(C) Sai Gon Tiep Thi, Huong Lan |
コアさんはドゥアさんの最初の教え子の一人だ。一緒に学んでいた生徒十数人が戦争に行ったが、幸いにも全員生還し、指に怪我をした者はいなかったという。今、コアさんの中年弦楽団にはメンバーが10人ほどいるが、いずれも正真正銘の農民だ。普段は農作業に精を出し、時間が空いた時にだけ練習する。「農民の指にはたこができているから、町の演奏家のようにいい音は出せない」とコアさん。しかし農民たちの演奏にはなにより暖かい心がこもっている。
ある時、テン村の弦楽団にスウェーデン文化発展基金が目を留め、約7000万ドン(約28万円)を贈ることを決めた。コアさんたちはこの資金を使ってハノイの著名なバイオリン職人レ・ディン・ビエンさんに製作を依頼した。村を訪れたビエンさんは農民たちの活動に感動し、壊れたバイオリンの無料修理をしてくれた。

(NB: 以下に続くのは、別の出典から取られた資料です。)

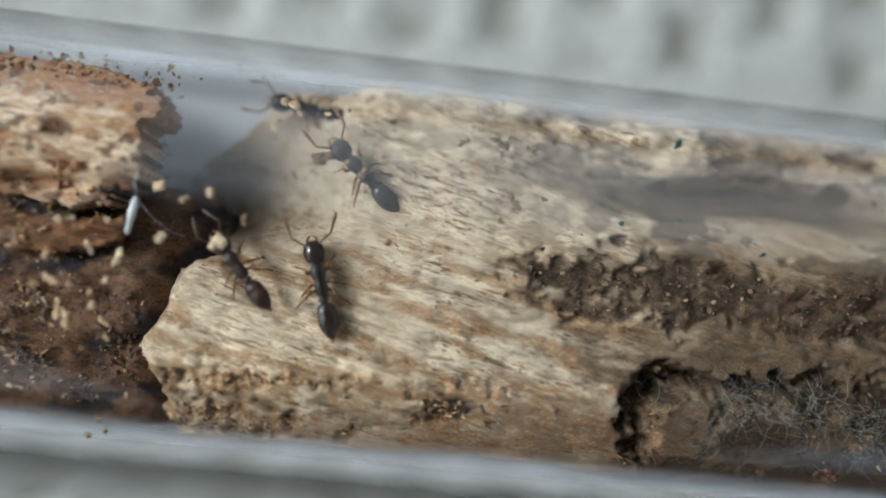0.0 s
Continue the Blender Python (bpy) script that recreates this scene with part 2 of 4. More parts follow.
CLOTH, nt, bsdf = material("waffle_cloth")
vec = coords(nt, (1, 1, 1))
yarn = noise_node(nt, coords(nt, (1.2, 1.2, 1.0)), 1.0, 4, 0.6)
soil = noise_node(nt, vec, 0.12, 4, 0.6)
col = mix(nt, grey(nt, yarn, 0.35, 0.7), (0.60, 0.575, 0.515), (0.695, 0.665, 0.60))
col = mix(nt, math_node(nt, "MULTIPLY", grey(nt, soil, 0.4, 0.7), 0.35), col, (0.51, 0.475, 0.385))
# darkens the weave's recesses, shade put into the cloth colour
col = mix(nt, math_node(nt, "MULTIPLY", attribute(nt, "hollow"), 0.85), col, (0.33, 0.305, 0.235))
nt.links.new(col, bsdf.inputs["Base Color"])
bsdf.inputs["Roughness"].default_value = 0.9
bump(nt, bsdf, yarn, 0.3, 0.1)

WALL = plain_material("grey_board", (0.08, 0.075, 0.07), (0.13, 0.12, 0.11), 0.02, 0.9, 0.0)
SKY_BLOCKER = plain_material("black_board", (0.012, 0.012, 0.013), (0.022, 0.022, 0.024), 0.02, 0.8, 0.0)
BOUNCE_BROWN = plain_material("brown_board", (0.15, 0.095, 0.055), (0.21, 0.14, 0.085), 0.02, 0.9, 0.0)
TABLE_WOOD = plain_material("table_board", (0.30, 0.21, 0.13), (0.42, 0.31, 0.20), 0.2, 0.5, 0.2)


# ---- mesh tools (all in millimetres) ----
def mesh_object(name, bm, mat, parent=None, label="", smooth=True):
    """Links a bmesh as one mesh object, scaled from millimetres, under a parent or by itself."""
    for v in bm.verts:
        v.co *= MM
    bmesh.ops.recalc_face_normals(bm, faces=bm.faces)
    me = bpy.data.meshes.new(name)
    bm.to_mesh(me)
    bm.free()
    if smooth:
        me.polygons.foreach_set("use_smooth", [True] * len(me.polygons))
    me.materials.append(mat)
    ob = new(name, me)
    if parent:
        ob.parent = parent
    if label:
        tagged(ob, label)
    return ob


def part(name, bm, mat, parent, label="", smooth=True):
    return mesh_object(name, bm, mat, parent, label, smooth)


def tube_along(bm, pts, radii, sides=8):
    """A round rod through points, capped at both ends."""
    pts = [Vector(p) for p in pts]
    rings = []
    for i, p in enumerate(pts):
        along = (pts[min(i + 1, len(pts) - 1)] - pts[max(i - 1, 0)]).normalized()
        side = along.cross(Vector((0.13, 0.21, 1))).normalized()
        up = side.cross(along)
        r = radii[i] if isinstance(radii, (list, tuple)) else radii
        rings.append([bm.verts.new(p + r * (math.cos(a) * side + math.sin(a) * up)) for a in (2 * math.pi * k / sides for k in range(sides))])
    for a, b in zip(rings, rings[1:]):
        for k in range(sides):
            bm.faces.new((a[k], a[(k + 1) % sides], b[(k + 1) % sides], b[k]))
    bm.faces.new(rings[0][::-1])
    bm.faces.new(rings[-1])


def lathe(bm, profile, z, flat=1.0, sides=20, droop=0.0):
    """A body round the x axis at height z: profile is (x, radius) pairs; flat squashes it."""
    rings = []
    for x, r in profile:
        rings.append([bm.verts.new((x, r * math.cos(a), z + droop * x + flat * r * math.sin(a))) for a in (2 * math.pi * k / sides for k in range(sides))])
    for a, b in zip(rings, rings[1:]):
        for k in range(sides):
            bm.faces.new((a[k], a[(k + 1) % sides], b[(k + 1) % sides], b[k]))
    bm.faces.new(rings[0][::-1])
    bm.faces.new(rings[-1])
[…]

さて、この村には青少年の弦楽団はないのだろうか。コアさんは少し暗い表情になって、「今の子供たちは電子鍵盤楽器が好きなようだ。うちの子もバイオリンには興味を示さない。将来が心配だ」と話した。夕方になると、あちこちからさまざまな音が聞こえてくる。コアさんのバイオリンの音が一瞬、その騒音の中に消え入りそうに思えた。